Sun Sets on NASA's Solar Mission

After 18 years of reliable duty, engineers from NASA and the European Space Agency are pulling the plug on Ulysses, a nuclear-powered solar orbiter. Surviving almost six times longer than predictions, Ulysses has finally succumbed to the harsh space environment.

NASA and the ESA (European Space Agency) will communicate for the final time June 30 with Ulysses, the nuclear-powered solar orbiter that has been faithfully relaying data back to Earth for 18 years. Ulysses has charted the unexplored regions of space above the poles of the sun since it was launched in 1990.
Ulysses was originally scheduled for a five-year mission, but the robotic satellite just kept churning along until the spacecraft finally succumbed to the harsh environment of space. The spacecraft no longer can run all of its communications, heating and scientific equipment simultaneously.
The first signs of the end for Ulysses hit the satellite in 2008 when the power supply to the radio transmitter failed to turn back on. As a result, the spacecraft lost its ability to send large quantities of scientific data back to Earth and the gradual freezing of its fuel lines became inevitable.
"The data and science output of this mission truly deserves to be named after the legendary explorer in Greek mythology," Arik Posner, Ulysses program scientist at NASA Headquarters in Washington, said when the power supply failed. "My compliments go out to the international team of scientists and engineers who built a spaceship and instrument payload that is highly sensitive, yet durable enough that it withstood the most extreme conditions in the solar system, including a polar passage of the giant planet Jupiter."
The science findings and discoveries from the mission included taking the first direct measurements of interstellar dust particles and interstellar helium atoms in the solar system and the discovery that the magnetic field leaving the sun is balanced across latitudes.
Richard Marsden, ESA project scientist and mission manager, called Ulysses a "terrific old workhorse.
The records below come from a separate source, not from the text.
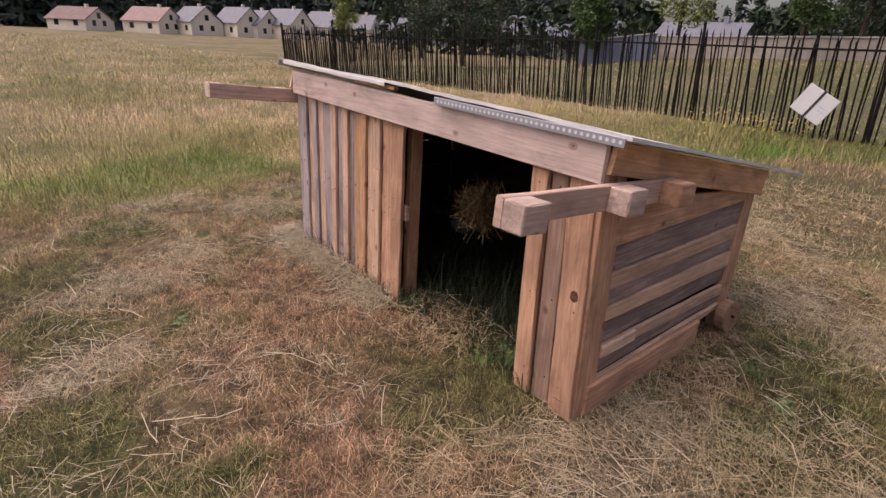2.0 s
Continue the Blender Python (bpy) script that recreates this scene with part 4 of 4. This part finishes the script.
def mesh_panel(parent, a, b, h, seed):
    """Welded wire mesh between two posts: upright wires and a few level ones."""
    r_ = random.Random(seed)
    a, b = Vector((*a, 0)), Vector((*b, 0))
    d = b - a
    n = int(d.length / 0.055)
    bm = bmesh.new()

    def wire(p, q_, rr):
        ax = (q_ - p).normalized()
        s1 = ax.orthogonal().normalized()
        s2 = ax.cross(s1)
        ring = [[bm.verts.new(c_ + (s1 * math.cos(k) + s2 * math.sin(k)) * rr) for k in (0, 2.094, 4.189)] for c_ in (p, q_)]
        for j in range(3):
            bm.faces.new((ring[0][j], ring[0][(j + 1) % 3], ring[1][(j + 1) % 3], ring[1][j]))

    for i in range(n + 1):
        p = a + d * (i / n)
        z = gz(p.x, p.y)
        wire(p + Vector((0, 0, z + 0.02)), p + PLUMB * (h + r_.uniform(-0.02, 0.03)) + Vector((r_.uniform(-0.012, 0.012), 0, z)), 0.0052)
    for z in (0.05, 0.30, 0.58, 0.86, 1.14, 1.42, h - 0.12, h - 0.03):
        wire(a + PLUMB * z, b + PLUMB * z, 0.0034)
    o = part("wire_panel", bm, M_WIRE, parent, "dark welded wire mesh")
    tagged(o, kind="stuff")
    return o


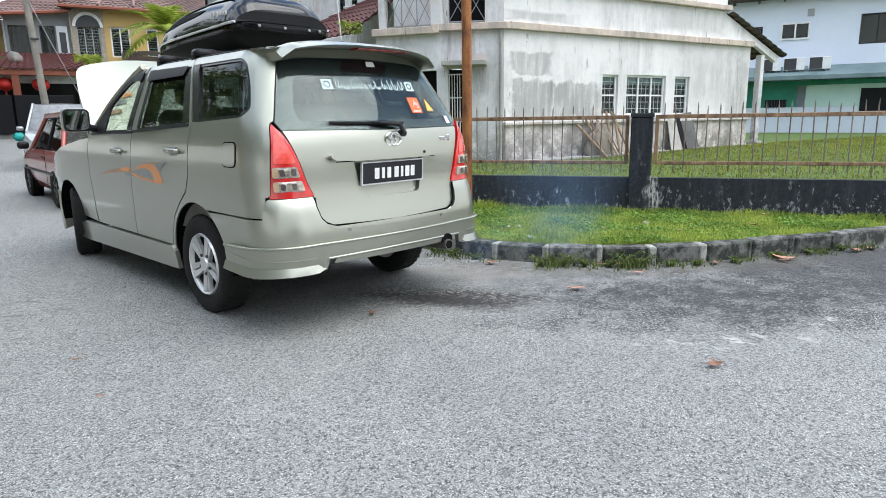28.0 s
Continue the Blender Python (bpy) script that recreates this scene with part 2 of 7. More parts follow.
def asphalt_mat():
    m, n, l, b = nodes_of("asphalt")
    p = place(n)
    vo = n.new("ShaderNodeTexVoronoi")
    setin(vo, Scale=118.0)
    l.new(p, vo.inputs["Vector"])
    stone = n.new("ShaderNodeSeparateColor")
    l.new(vo.outputs["Color"], stone.inputs[0])
    chips = ramp(n, l, stone.outputs[0], [(0.0, (0.10, 0.105, 0.108)), (0.10, (0.22, 0.225, 0.228)), (0.22, (0.365, 0.37, 0.358)), (0.85, (0.46, 0.465, 0.45)), (1.0, (0.57, 0.565, 0.55))])
    # worn bitumen between the chips, here and there a lost chip
    ed = n.new("ShaderNodeTexVoronoi")
    ed.feature = "DISTANCE_TO_EDGE"
    setin(ed, Scale=118.0)
    l.new(p, ed.inputs["Vector"])
    seam = ramp(n, l, ed.outputs["Distance"], [(0.03, 0.34), (0.20, 1.0)])
    worn = mixc(n, l, 1.0, chips, seam, "MULTIPLY")
    pits = ramp(n, l, noise_tex(n, l, p, 72.0, 3, 0.6), [(0.33, 0.30), (0.43, 1.0)])
    worn = mixc(n, l, 1.0, worn, pits, "MULTIPLY")
    broad = noise_tex(n, l, p, 0.55, 5, 0.6)
    mid = noise_tex(n, l, p, 4.0, 6, 0.65)
    worn = mixc(n, l, 1.0, worn, ramp(n, l, broad, [(0.3, (0.92, 0.93, 0.95)), (0.7, (1.06, 1.05, 1.03))]), "MULTIPLY")
    worn = mixc(n, l, 1.0, worn, ramp(n, l, mid, [(0.3, 0.92), (0.7, 1.07)]), "MULTIPLY")
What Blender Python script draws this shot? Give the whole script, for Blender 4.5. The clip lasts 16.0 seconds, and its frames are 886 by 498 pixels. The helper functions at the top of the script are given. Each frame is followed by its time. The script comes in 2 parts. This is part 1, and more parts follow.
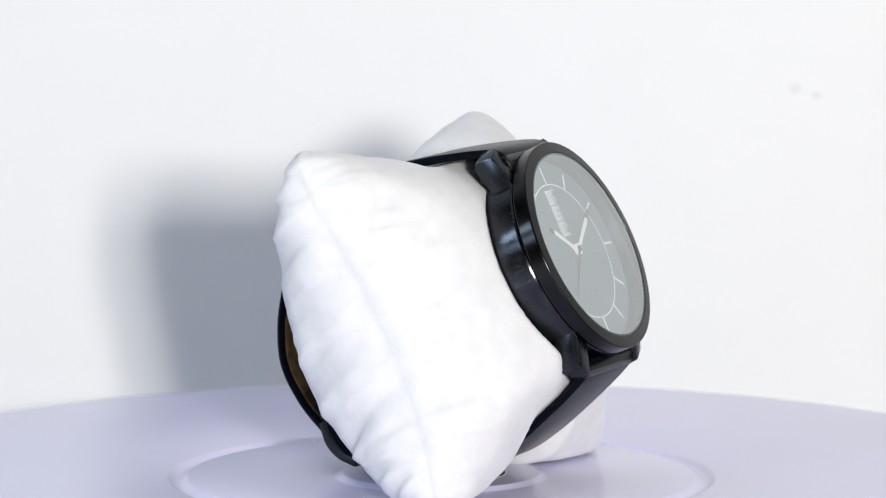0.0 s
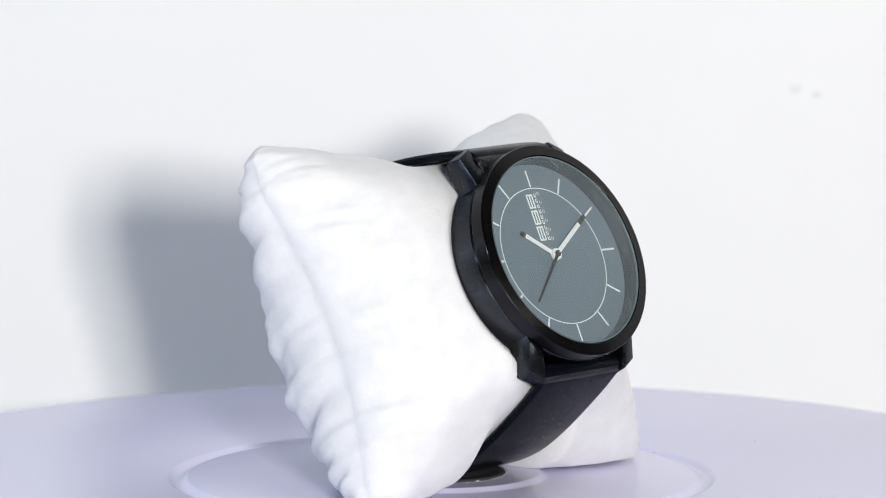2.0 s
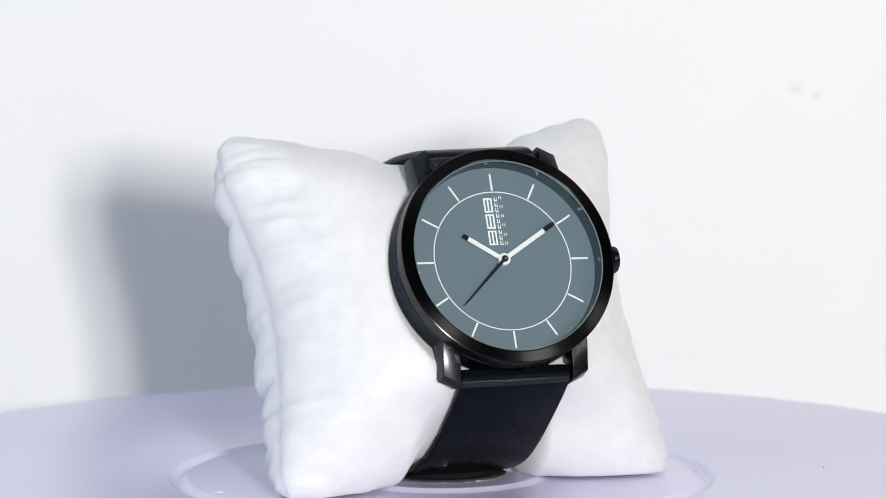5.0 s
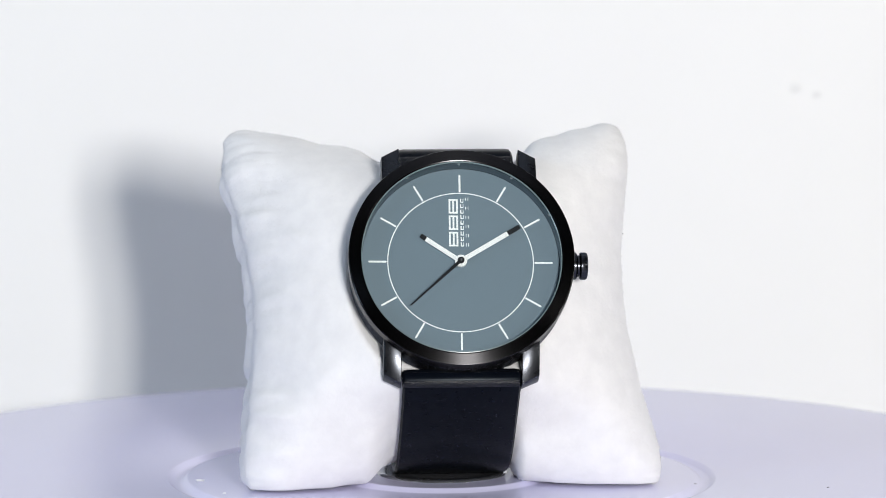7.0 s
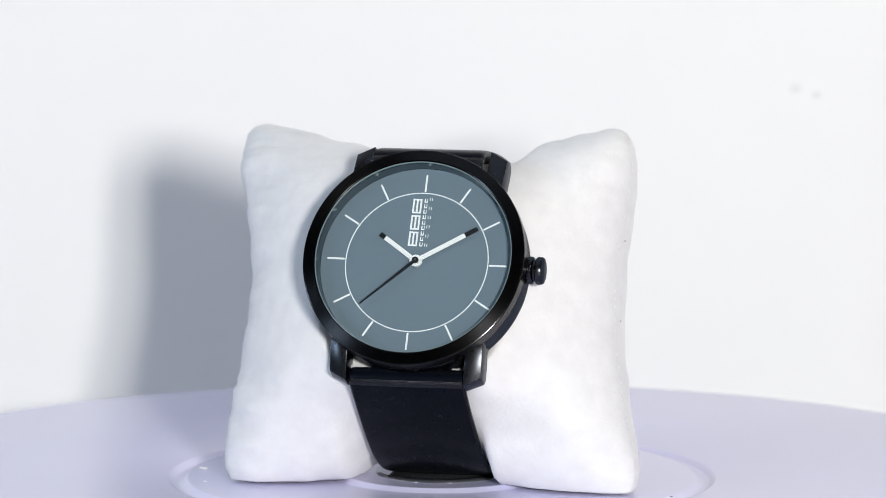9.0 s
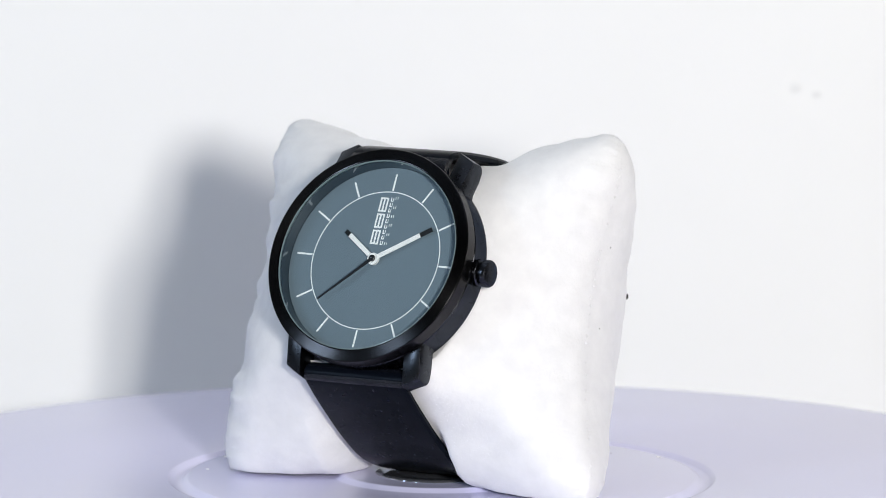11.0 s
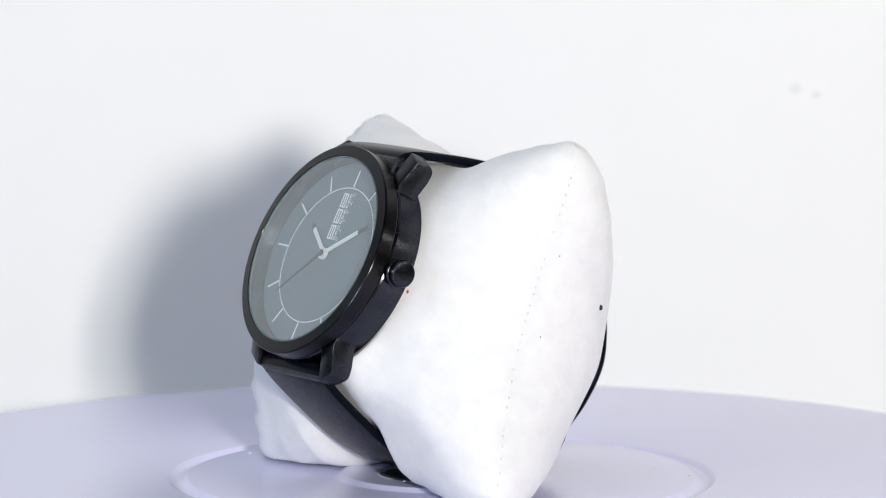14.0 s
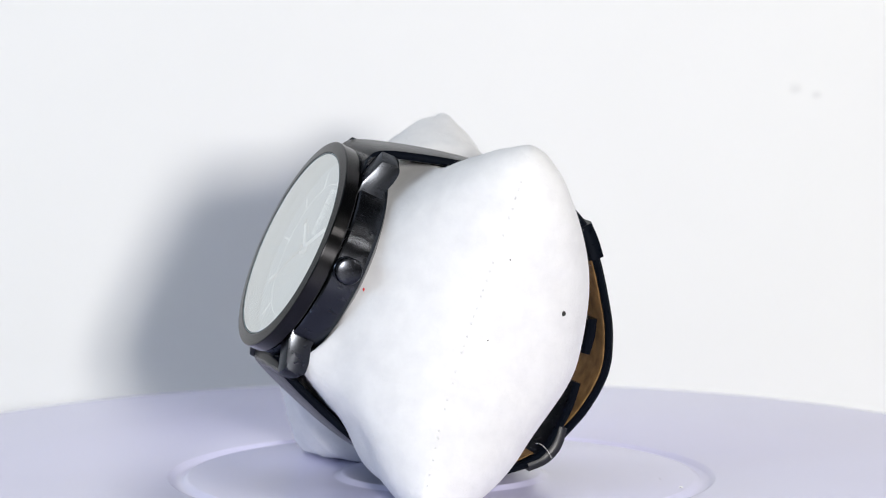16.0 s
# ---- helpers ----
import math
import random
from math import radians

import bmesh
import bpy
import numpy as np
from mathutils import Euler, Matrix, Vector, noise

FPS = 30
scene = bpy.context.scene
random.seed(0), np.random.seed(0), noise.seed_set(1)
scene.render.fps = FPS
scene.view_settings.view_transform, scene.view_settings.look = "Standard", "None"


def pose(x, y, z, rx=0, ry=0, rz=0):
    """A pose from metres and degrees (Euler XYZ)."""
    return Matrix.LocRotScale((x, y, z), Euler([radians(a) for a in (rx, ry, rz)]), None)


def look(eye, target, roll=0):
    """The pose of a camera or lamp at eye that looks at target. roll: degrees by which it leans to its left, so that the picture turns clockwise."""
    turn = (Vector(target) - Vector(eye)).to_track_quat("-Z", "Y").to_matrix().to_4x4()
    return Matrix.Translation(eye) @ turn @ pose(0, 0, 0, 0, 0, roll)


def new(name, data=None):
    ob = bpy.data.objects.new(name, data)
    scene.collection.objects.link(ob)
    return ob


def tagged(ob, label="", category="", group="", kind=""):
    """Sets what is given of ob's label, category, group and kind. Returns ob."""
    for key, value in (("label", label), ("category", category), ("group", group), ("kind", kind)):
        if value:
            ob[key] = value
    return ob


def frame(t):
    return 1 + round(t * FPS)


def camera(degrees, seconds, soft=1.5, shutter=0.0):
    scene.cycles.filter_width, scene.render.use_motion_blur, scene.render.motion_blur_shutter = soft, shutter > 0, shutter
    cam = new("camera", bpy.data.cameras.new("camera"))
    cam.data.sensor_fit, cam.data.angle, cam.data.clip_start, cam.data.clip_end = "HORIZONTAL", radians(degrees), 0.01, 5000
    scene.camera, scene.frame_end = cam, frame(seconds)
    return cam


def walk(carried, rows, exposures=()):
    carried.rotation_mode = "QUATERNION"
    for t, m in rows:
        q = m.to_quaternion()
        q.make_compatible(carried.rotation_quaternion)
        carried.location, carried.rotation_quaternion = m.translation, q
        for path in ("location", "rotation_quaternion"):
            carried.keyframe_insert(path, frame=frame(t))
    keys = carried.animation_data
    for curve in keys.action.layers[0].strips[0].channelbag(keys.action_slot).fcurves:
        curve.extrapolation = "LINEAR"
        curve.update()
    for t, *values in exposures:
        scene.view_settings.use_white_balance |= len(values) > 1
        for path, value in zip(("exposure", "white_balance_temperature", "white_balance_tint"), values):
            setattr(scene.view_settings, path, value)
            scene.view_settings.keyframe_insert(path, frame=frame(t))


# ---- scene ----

SECONDS = 16.0
MM = 0.001

# ---------------------------------------------------------------- camera
cam = camera(9.107, SECONDS, soft=0.7)
cam.data.dof.use_dof = True
cam.data.dof.focus_distance, cam.data.dof.aperture_fstop = 1.032, 30.0
CAM_POSE = Matrix.Translation((0.0, -1.050, 0.1780)) @ pose(0, 0, 0, 82.708, 0, -0.015) @ pose(0, 0, 0, 0, 0, 0.015)
walk(cam, [(0.0, CAM_POSE), (SECONDS, CAM_POSE)], exposures=[(0.0, 0.0), (SECONDS, 0.0)])

# the turntable's steady turn
TURN_START, TURN_RATE = 65.2, -8.712


def turned(t):
    return pose(0, 0, 0, 0, 0, TURN_START + TURN_RATE * t)


# ---------------------------------------------------------------- light
world = bpy.data.worlds.new("studio_air")
scene.world = world
world.use_nodes = True
world.node_tree.nodes["Background"].inputs["Color"].default_value = (0.75, 0.82, 1.0, 1)
world.node_tree.nodes["Background"].inputs["Strength"].default_value = 0.05


def area(name, eye, target, watts, sx, sy, color):
    data = bpy.data.lights.new(name, "AREA")
    data.shape, data.size, data.size_y, data.energy, data.color = "RECTANGLE", sx, sy, watts, color
    ob = new(name, data)
    ob.matrix_world = look(eye, target)
    return ob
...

It has produced great science and lasted much longer than we ever thought it would."
The space Shuttle Discovery launched Ulysses on Oct. 6, 1990. A combination of solid fuel motors propelled Ulysses out of low-Earth orbit and toward Jupiter. After swinging past Jupiter in 1992, the planet's gravity bent the spacecraft's flight path southward and away from the ecliptic plane, putting the probe into a final orbit that would take it over the sun's south and north poles.
The Ulysses spacecraft was built by Dornier Systems of Germany for ESA. NASA provided the launch and the upper stage boosters. The U.S. Department of Energy supplied the generator that powered the spacecraft while science instruments were provided by both U.S. and European investigators. The spacecraft is operated from JPL by a joint NASA/ESA team and has employed NASA's Deep Space Network for communications.